De retour du Nord-Kivu, la délégation internationale – composée d’Abby Maxman (États-Unis), Béatrice Vaugrante (Canada) et Mangundu – a décrit des scènes de désolation. Vaugrante, la voix nouée, a relaté : « Des familles entières survivent sous des bâches percées, sans eau potable ni soins. L’accès aux populations vulnérables est entravé par les combats et les barrières bureaucratiques. » Son appel aux autorités congolaises est sans équivoque : faciliter d’urgence l’acheminement de l’aide avant que l’hécatombe ne s’aggrave.
Dans cette région où les conflits au Nord-Kivu ont déplacé plus de 6,9 millions de personnes selon l’ONU, OXFAM maintient pourtant ses efforts. L’organisation prévoit d’assister 150 000 personnes supplémentaires malgré le manque de fonds. Maxman insiste sur l’urgence systémique : « Sans paix durable, aucun sac de farine ne résoudra la crise. La communauté internationale doit comprendre que chaque dollar retiré condamne des innocents. » Une réalité cruelle dans un pays où 25,4 millions de personnes nécessitent une assistance humanitaire.

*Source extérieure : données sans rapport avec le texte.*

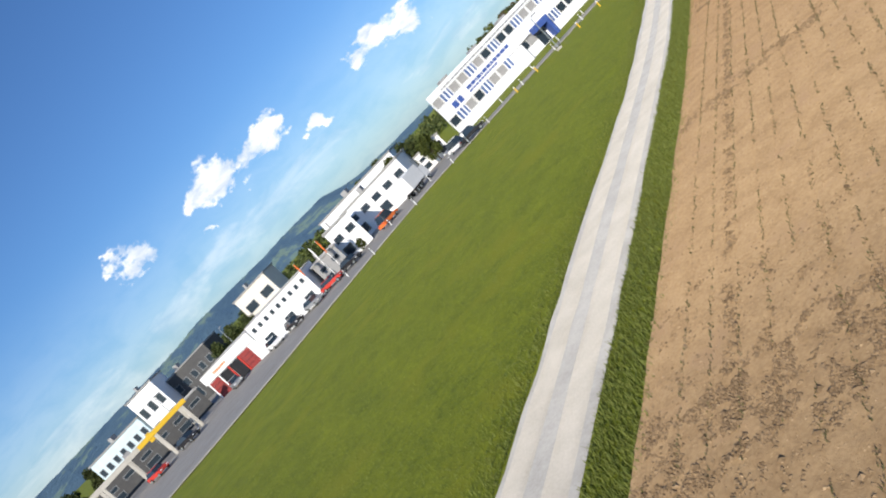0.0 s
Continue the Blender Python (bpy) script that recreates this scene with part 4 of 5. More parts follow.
bars(fac, L * 0.13, 4.3, (0.8, 0.6, 0.6, 0.6, 0.6, 0.5, 0.6, 0.6, 0.6, 0.6), 0.35, -0.01, BLUE_DEEP)
bars(fac, L * 0.05, 4.2, (1.2, 1.0), 1.2, -0.01, BLUE_DEEP, 0.3)
bars(fac, L * 0.06, 8.25, [0.4 + 0.25 * ((k * 7) % 3) for k in range(34)], 0.3, -0.06, GREY_PAINT, 0.15)
for k in range(6):
    box("roof_hood", 6 + k * 8.5, 4.0, Hf - 0.3, 8 + k * 8.5, 6.0, Hf + 0.55, GREY_WALL, fac, bevel=0.1)

# low annex beyond it
m, La = facing(-117.0, -7.0, -121.0, 6.0)
anx = thing("annex_building", m, "low cream flat-roofed annex beside the factory", "building")
box("wall", 0, 0, 0, La, 9, 3.2, CREAM_WALL, anx, bevel=0.03)
box("wall", 1.5, 2.0, 3.2, La - 1, 8, 6.0, WHITE_WALL, anx, bevel=0.03)
box("roof", -0.4, -0.4, 3.2, La + 0.4, 1.98, 3.45, WHITE_WALL, anx)
box("roof", 1.2, 1.7, 6.0, La - 0.7, 8.3, 6.25, WHITE_WALL, anx)
for k in range(4):
    window(anx, 3.0 + k * 2.4, 4.7, 1.9, 1.4, 1.99)
    window(anx, 2.0 + k * 2.9, 1.7, 2.0, 1.5, -0.01)

# fire-station-like garage with red gates, joined to a white two-storey block
m, Lg = facing(-109.4, -123.6, -102.2, -113.4, 0.80)
gar = thing("garage_building", m, "white vehicle hall with red folding gates", "building")
box("wall", 0, 0.3, 0, Lg, 12, 5.6, WHITE_WALL, gar, bevel=0.03)
box("fascia", -0.1, -0.1, 3.9, Lg + 0.1, 0.28, 5.8, WHITE_PAINT, gar, "white fascia board")
bars(gar, 3.4, 4.6, (0.4, 0.45, 0.4, 0.5, 0.4, 0.45, 0.4), 0.5, -0.11, ORANGE_PAINT)
for k in range(4):
    x0 = 0.5 + k * 3.3
    if k in (0, 3):
        box("gate", x0, 0.12, 0, x0 + 2.9, 0.29, 3.7, GATE_RED, gar, "closed red gate")
        for j in range(3):
            box("gate_bar", x0 + 0.1, 0.06, 0.9 + j * 0.9, x0 + 2.8, 0.119, 1.0 + j * 0.9, BLACK_PAINT, gar)
    else:
        # Black sheet on the wall, painted as the shade inside an open gate.
        box("gateway_shade", x0, 0.2, 0, x0 + 2.9, 0.29, 3.7, BLACK_PAINT, gar, "black panel painted as the shade in an open gateway")
        box("gate_post", x0 + 2.9, 0.05, 0, x0 + 3.2, 0.29, 3.8, RED_PAINT, gar)
box("roof", 0, 0, 5.81, Lg, 12, 5.95, ROOF_FLAT, gar)
m, Lw = facing(-102.0, -113.1, -98.0, -101.3, 0.76)
wb = thing("office_block", m, "white two-storey office block with small dark windows", "building")
box("wall", 0, 0, 0, Lw, 11, 6.6, WHITE_WALL, wb, bevel=0.03)
box("roof", -0.15, -0.15, 6.61, Lw + 0.15, 11.1, 6.8, ROOF_FLAT, wb)
for k in range(9):
    window(wb, 1.2 + k * (Lw - 2.4) / 8, 5.1, 0.85, 1.1, -0.01, frame=GREY_PAINT)
for k in range(3):
    window(wb, 2.4 + k * (Lw - 4.8) / 2, 1.8, 2.4, 1.6, -0.01)


def hall(x0, y0, x1, y1, depth, h, mat, label, nwin=6, name="industrial_hall", strip=True, size=1.0):
    mm, ln = facing(x0, y0, x1, y1, size)
    t = thing(name, mm, label, "building")
    box("wall", 0, 0, 0, ln, depth, h, mat, t, bevel=0.04)
    box("roof", -0.2, -0.2, h + 0.004, ln + 0.2, depth + 0.2, h + 0.3, ROOF_FLAT, t)
    for k in range(nwin):
        w = ln / nwin
        window(t, (k + 0.5) * w, h * 0.66, w * 0.6, h * 0.2, -0.01, frame=GREY_PAINT)
        if strip and k % 2 == 0:
            window(t, (k + 0.5) * w, h * 0.26, w * 0.7, h * 0.28, -0.01, frame=GREY_PAINT)
    box("vent_box", ln * 0.3, depth * 0.4, h + 0.3, ln * 0.36, depth * 0.6, h + 1.3, GREY_WALL, t)
    return t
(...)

OXFAM, présent dans sept provinces dont l’Ituri et le Tanganyika, devient ainsi un acteur majeur face à l’effritement de l’aide internationale. Mais jusqu’à quand pourra-t-elle pallier le désengagement ? La question hante les humanitaires comme les bénéficiaires. Alors que les besoins explosent, le financement de l’USAID en RDC a chuté de 40% en 2023. Cette contradiction mortelle illustre le drame silencieux de populations prises en étau entre les conflits et l’indifférence globale.